在 2025/7/17 17:50, Rafael J. Wysocki 写道:
On Thu, Jul 17, 2025 at 3:02 AM Zihuan Zhang <zhangzihuan@xxxxxxxxxx> wrote:
HI Rafael,

在 2025/7/16 20:26, Rafael J. Wysocki 写道:
Hi,

On Wed, Jul 16, 2025 at 8:26 AM Zihuan Zhang <zhangzihuan@xxxxxxxxxx> wrote:
Hi all,

This patch series improves the performance of the process freezer by
skipping zombie tasks during freezing.

In the suspend and hibernation paths, the freezer traverses all tasks
and attempts to freeze them. However, zombie tasks (EXIT_ZOMBIE with
PF_EXITING) are already dead — they are not schedulable and cannot enter
the refrigerator. Attempting to freeze such tasks is redundant and
unnecessarily increases freezing time.

In particular, on systems under fork storm conditions (e.g., many
short-lived processes quickly becoming zombies), the number of zombie tasks
can spike into the thousands or more. We observed that this causes the
freezer loop to waste significant time processing tasks that are guaranteed
to not need freezing.
I think that the discussion with Peter regarding this has not been concluded.

I thought that there was an alternative patch proposed during that
discussion. If I'm not mistaken about this, what happened to that
patch?

Thanks!

Currently, the general consensus from the discussion is that skipping
zombie or dead tasks can help reduce locking overhead during freezing.
Peter doesn't seem to be convinced that this is the case.


Yeah.

The remaining question is how best to implement that.

Peter suggested skipping all tasks with PF_NOFREEZE, which would make
the logic more general and cover all cases. However, as Oleg pointed
out, the current implementation based on PF_NOFREEZE might be problematic.

My current thought is that exit_state already reliably covers all
exiting user processes, and it’s a good fit for skipping user-space
tasks. For the kernel side, we may safely skip a few kernel threads like
kthreadd that set PF_NOFREEZE and never change it — we can consider
refining this further in the future.
There is the counter argument of special-casing of p->exit_state and
the relatively weak justification for it.

You have created a synthetic workload where it matters, but how likely
is it to be the case in practice?


Our initial thought was that the freezer should primarily focus on tasks that can be frozen. If a task is not freezable and its state will not change (such as kernel threads that have PF_NOFREEZE set permanently),

 it should be safe to skip it during the iteration.
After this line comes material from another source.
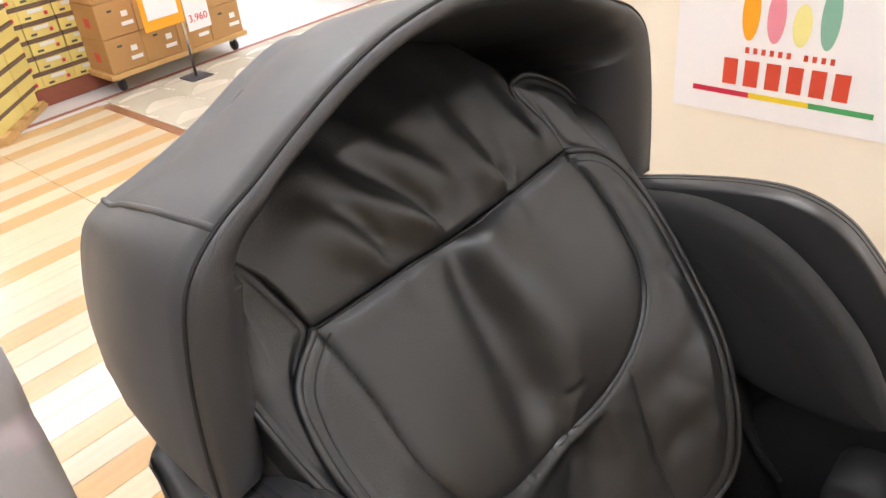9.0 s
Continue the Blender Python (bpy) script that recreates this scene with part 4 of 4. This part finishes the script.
CB = box(0.233, 0.315, 0.197, CARTON, 0.003, (0, 0, 0), 1)
CLAB = box(0.075, 0.002, 0.022, PAPER, 0, (0, 0, 0))
CLAB2 = box(0.04, 0.002, 0.032, PAPER, 0, (0, 0, 0))
CHOLE = box(0.03, 0.002, 0.012, INK_BLACK, 0, (0, 0, 0))
CLOGO = box(0.002, 0.06, 0.055, INK_RED, 0, (0, 0, 0))
dolly(1.52, 5.26, 4, 5, "brown cartons", (0.2,))
dolly(3.72, 5.42, 4, 3, "brown cartons", (0.2,))

# price sign
sign = thing("price_sign", "floor price sign on a chrome pole with a square plate", "sign", (1.95, 5.1, 0))
part("plate", box(0.15, 0.15, 0.006, COINBOX, 0.002, (0, 0, 0)), sign)
part("pole", lathe([(0.009, 0.006), (0.009, 1.1), (0.0, 1.1)], STEEL, 14), sign)
part("board", box(0.26, 0.006, 0.3, INK_ORANGE, 0.002, (-0.12, -0.014, 0.34)), sign, "orange and white price board")
part("board", box(0.2, 0.002, 0.22, PAPER, 0, (-0.12, -0.019, 0.4)), sign)
part("board", box(0.16, 0.006, 0.3, PAPER, 0.002, (0.1, -0.014, 0.27)), sign, "white price card")
writing("3,960", 0.06, INK_CRIMSON, Matrix.Translation((0.1, -0.018, 0.34)) @ Matrix.Rotation(radians(90), 4, "X"), sign)

# ---- planks and tiles ----
AMBER = (-5, -2, 0, 3, 6, 8, 9, 10, 13, 15, 18, 20, 22, 24, 26, 29, 32, 36, 40, 42, 44, 47, 49)
plank_mesh = {}


def plank_data(length, dark):
    key = (round(length, 3), dark)
    if key not in plank_mesh:
        plank_mesh[key] = box(length - 0.0015, 0.1015, 0.006, PLANK_DARK if dark else PLANK_LIGHT, 0.0008, (0, 0, -0.006), 1)
    return plank_mesh[key]


for i in range(-8, 50):
    # rows lie a hair wider apart at the far end of the aisle
    y, wide = (0.0215 + 0.103 * i + 0.0515, 1.0) if i < 24 else (2.4935 + 0.105 * (i - 24) + 0.0525, 1.02)
    x = 1.36
    while x > -2.6:
        length = 0.643 if x > 1.3 else 0.91
        ob = new("plank", plank_data(length, i in AMBER))
        ob.location = (x - length / 2, y, 0)
        ob.scale.y = wide
        ob.parent = ground
        x -= length
part("border_strip", box(0.058, 8.0, 0.006, RED_BORDER, 0, (1.39, 1.16, -0.0055)), ground)
tile = box(0.3036, 0.3036, 0.006, CREAM_TILE, 0.0004, (0, 0, -0.006), 1)
for i in range(9):
    for j in range(-5, 17):
        ob = new("tile", tile)
        ob.location = (1.42 + 0.1525 + 0.304 * i, 0.27 + 0.152 + 0.304 * (j), 0)
        if ob.location.y + 0.13 > FLOOR_Y:
            ob.scale.y = 0.43
            ob.location.y = FLOOR_Y - 0.066
        ob.parent = ground
part("cream_tiles", box(4.6, 11.0, 0.006, CREAM_TILE, 0, (6.47, -0.36, -0.0065)), ground)
part("plain_planks", box(6.0, 11.0, 0.006, PLANK_LIGHT, 0, (-6.1, -0.36, -0.0065)), ground)
wt = box(0.448, 0.448, 0.006, WHITE_TILE, 0.0008, (0, 0, -0.006), 1)
for i in range(12):
    for j in range(4):
        ob = new("tile", wt)
        ob.location = (0.95 + 0.45 * i, FLOOR_Y + 0.045 + 0.225 + 0.45 * j, 0)
        ob.parent = ground
part("border_strip", box(8.0, 0.04, 0.006, RED_BROWN, 0, (4.72, FLOOR_Y + 0.02, -0.0055)), ground)
part("far_planks", box(8.2, 18.5, 0.006, PLANK_LIGHT, 0, (-3.38, 14.45, -0.0065)), ground)
for j in range(24):
    part("far_plank", box(3.3, 0.103, 0.006, PLANK_DARK, 0, (-0.95, FLOOR_Y + 0.1 + 0.31 * j, -0.0045)), ground)
part("far_tiles", box(8.0, 18.5, 0.006, WHITE_TILE, 0, (4.72, 14.47, -0.0065)), ground)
This helps to reduce unnecessary overhead when handling a large number of such tasks.

We do not insist that this is the only correct way to implement the optimization — if there’s a better approach that is equally safe and more general, we are happy to adopt it.

In practice, the improvement becomes noticeable only when there are a lot of tasks present. So the benefit is scenario-dependent, and we agree that real-world relevance should be considered carefully.

Thanks again for the discussion.